I feel like it takes a lot if chutzpah to recreate a story that is familiar to everyone. This is the story of Rumpelstiltskin as told from the point of view of the little man himself.
But the twist on it is that Rumpelstiltskin isn’t a strange psycho bent on stealing children. Rather, he is a lonely man, with no hope of finding love or having a child of his own. Indeed, the first section is taken up with the man’s desire to have a child and his belief that having a child is not like ordering a pizza, which is how many couples seems to take it.
The story is written in second person (you), so it is meant to be even more intimate.

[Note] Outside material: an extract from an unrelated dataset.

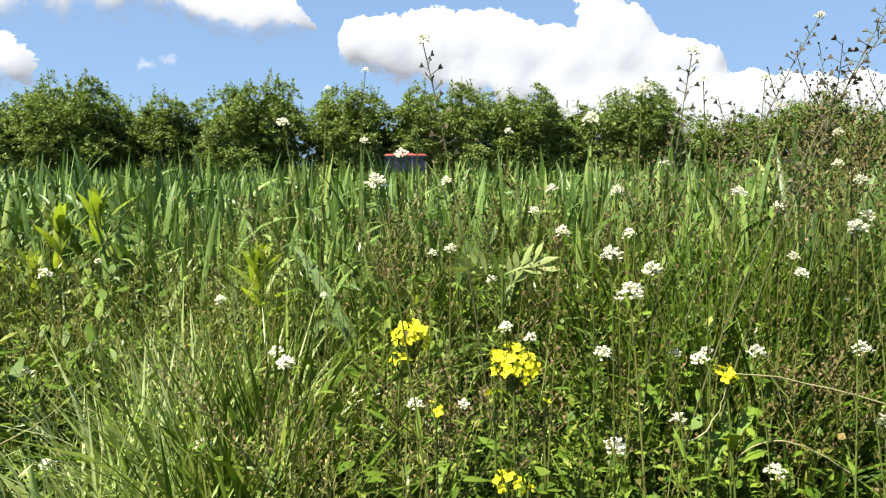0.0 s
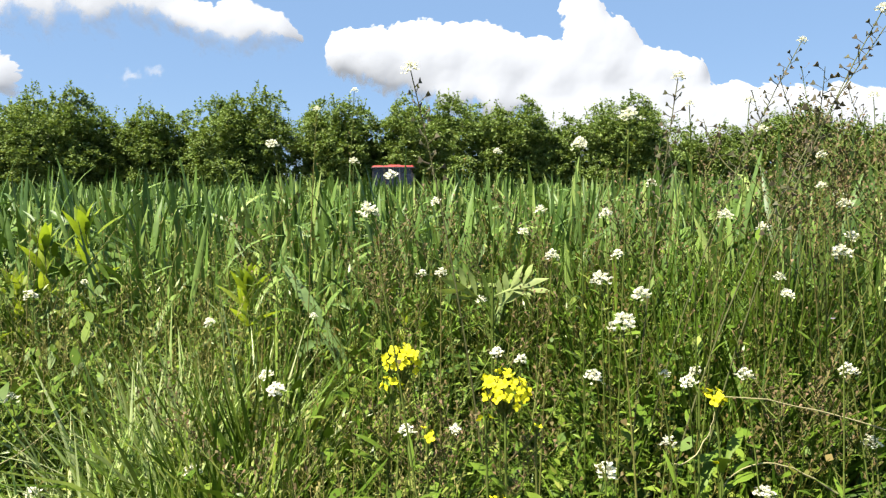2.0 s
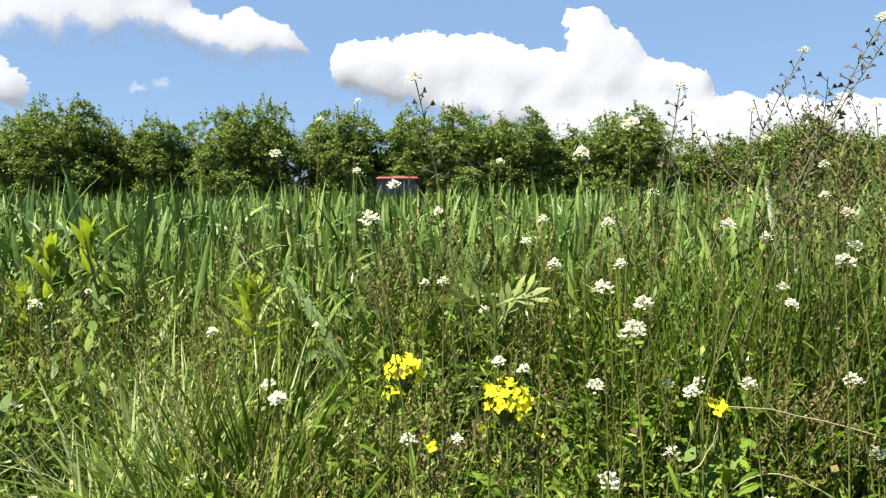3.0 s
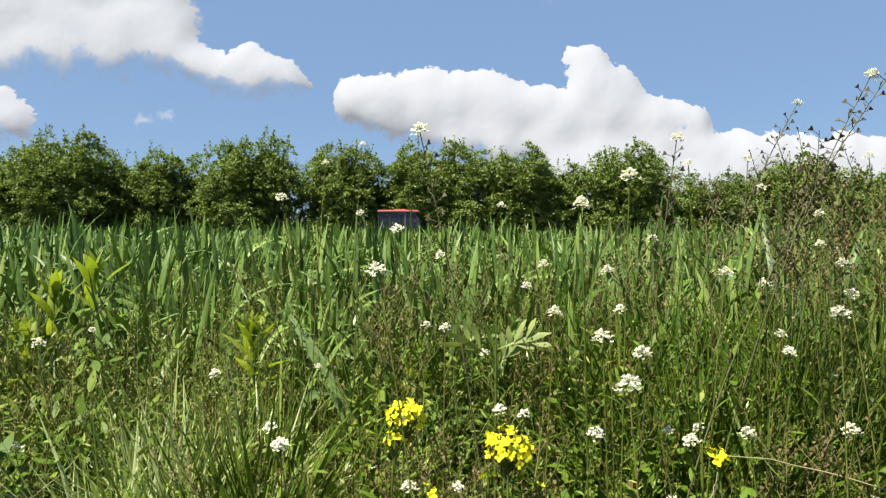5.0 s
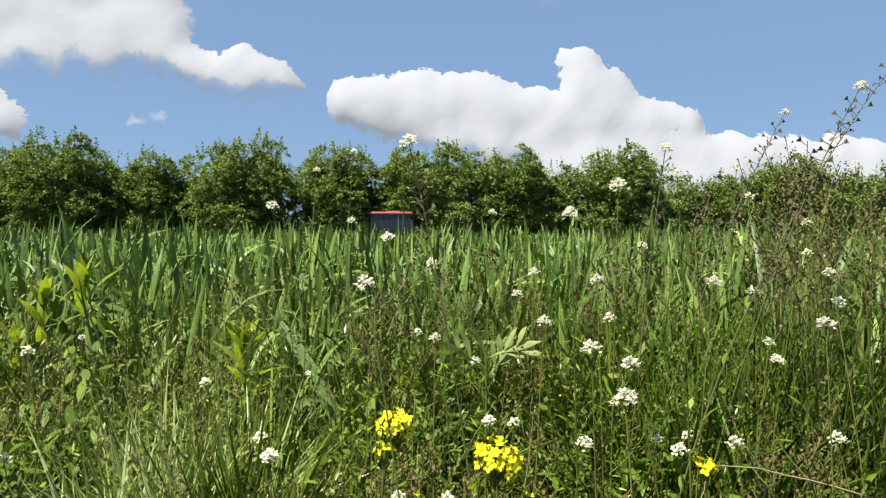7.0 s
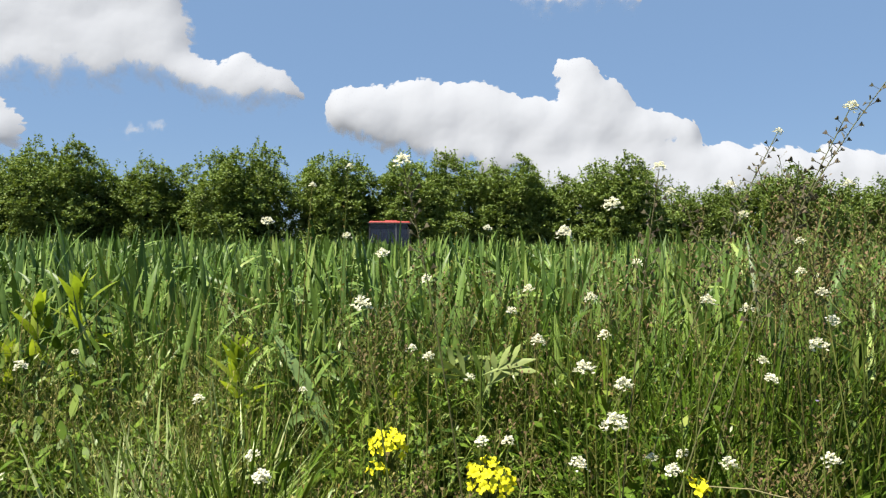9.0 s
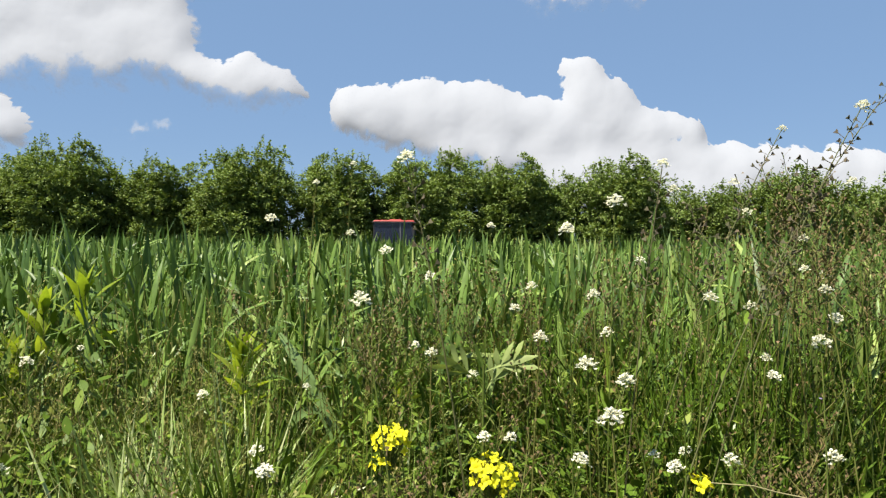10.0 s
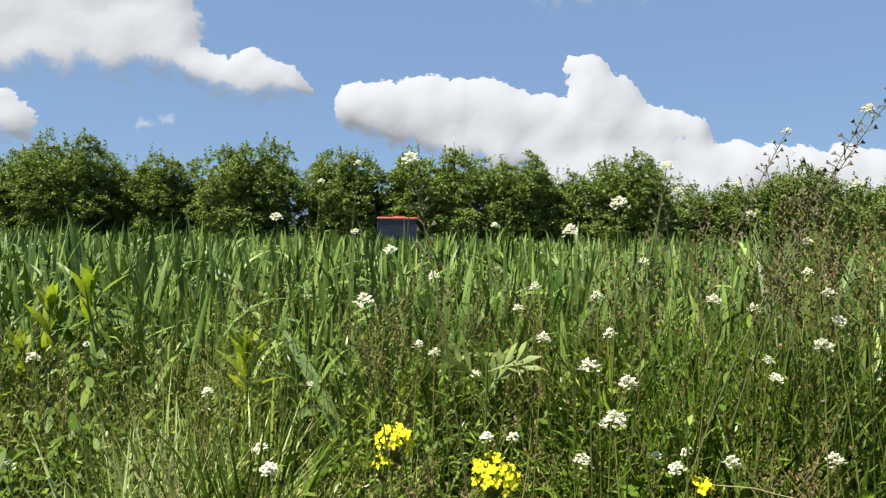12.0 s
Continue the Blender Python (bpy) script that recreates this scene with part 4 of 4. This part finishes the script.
def true_size():
    seen = set()
    for ob in set(scene.objects) - FAR:
        ob.location = ob.location * S
        if ob.type == "MESH" and ob.data not in seen:
            seen.add(ob.data)
            ob.data.transform(Matrix.Scale(S, 4))


true_size()


# ---- what moves: stems swaying in the wind ----
def sway(ob, rows):
    """Degrees by which a stem leans to the right about its foot, time by time."""
    home = ob.matrix_basis.copy()
    walk(ob, [(t, home @ pose(0, 0, 0, 0, a, 0)) for t, a in rows])


def motions():
    sway(SWAYING, [(0.0, -0.68), (0.5, -0.26), (1.0, 0.18), (1.5, -0.22), (2.0, -0.53), (2.5, -0.12), (3.0, 0.21), (5.0, -0.04), (5.5, 0.15), (6.0, 0.33), (6.5, 0.74), (8.5, 0.83), (9.0, 0.62), (9.5, 0.32), (10.0, 0.22), (10.5, 0.13), (11.0, 0.04), (11.5, 0.1), (12.0, 0.27)])
    sway(NODDING, [(0.0, -0.2), (1.0, -0.16), (2.0, -0.14), (2.5, -0.06), (3.0, -0.14), (5.0, -0.02), (6.5, -0.07), (8.5, 0.25), (9.0, 0.32), (9.5, 0.04), (10.0, 0.01), (11.0, -0.17), (12.0, -0.09)])
    sway(TALL_C, [(0.0, 0.1), (1.0, -0.1), (2.0, 0.15), (3.0, 0.0), (5.0, -0.1), (5.5, 0.0), (6.0, 0.2), (6.5, 0.2), (8.5, 0.1), (9.5, 0.0), (10.0, 0.7), (10.5, 0.25), (11.0, 0.6), (11.5, 0.5), (12.0, 0.7)])
    sway(TALL_D, [(0.0, 0.0), (1.0, 0.15), (2.0, 0.0), (3.0, 0.1), (5.0, 0.0), (6.0, 0.15), (6.5, 0.2), (8.5, 0.0), (9.5, 0.1), (10.0, 0.5), (10.5, 0.2), (11.0, 0.45), (12.0, 0.5)])
    sway(TALL_MID, [(0.0, 0.1), (0.5, 0.05), (1.0, 0.15), (2.0, -0.1), (3.0, 0.1), (5.0, 0.1), (6.0, 0.1), (8.5, 0.0), (10.0, 0.1), (11.0, -0.1), (12.0, 0.0)])


motions()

First he hears the rumor–an impoverished miller (who has no health insurance or investments) has told the king that his daughter can spin straw into gold. You suppose he is hoping that if he can just get his daughter in front of the King, he’ll see how beautiful she is.
The miller obviously didn’t expect his daughter to get locked into a room with straw. It gets worse. The King, who really hates being duped, announces, from the doorway to the cellar room, that if the girl hasn’t spun it into gold by the morning he will have her executed.
What? Wait a minute…
Here’s where you come in. You’re descended from a long line of minor wizards. And you talk to a relative to learn about turning straw into gold.
(The bit about castles being easy to penetrate and mistaken magic is very funny).
You don’t succeed at first but slowly it starts to come and she is delighted and very relived. She even rests her hand on your shoulder as you work And to show her gratitude she gives you a ring.
The King’s response? Do it again tonight. He’s joking, right?
Before the third night, the King announces he’ll marry her if she does it again. “That’s the reward? Marriage to a man who’d have had you decapitated if you failed to produce not just one but three miracles? Surely she will refuse. But she says she can’t afford to refuse.”
You offer your services and she says she has nothing more to give. It just slips out “Promise me your first-born child. Let me raise that child. I’ll be a good father.”
You don’t want it to be blackmail but when she fears it as such, that’s what it becomes.
And the rest is familiar. Rumpelstiltskin, usually a quiet solitary man. foolishly reveals his name. A guard hears it allowing her to break the pact,
The end is weird with the little man being split in two but staying alive. I don’t know if that’s a part of the original story ends, but I guess you have to end it somehow.
I really liked the way this story was done. It was funny and presented a nice twist.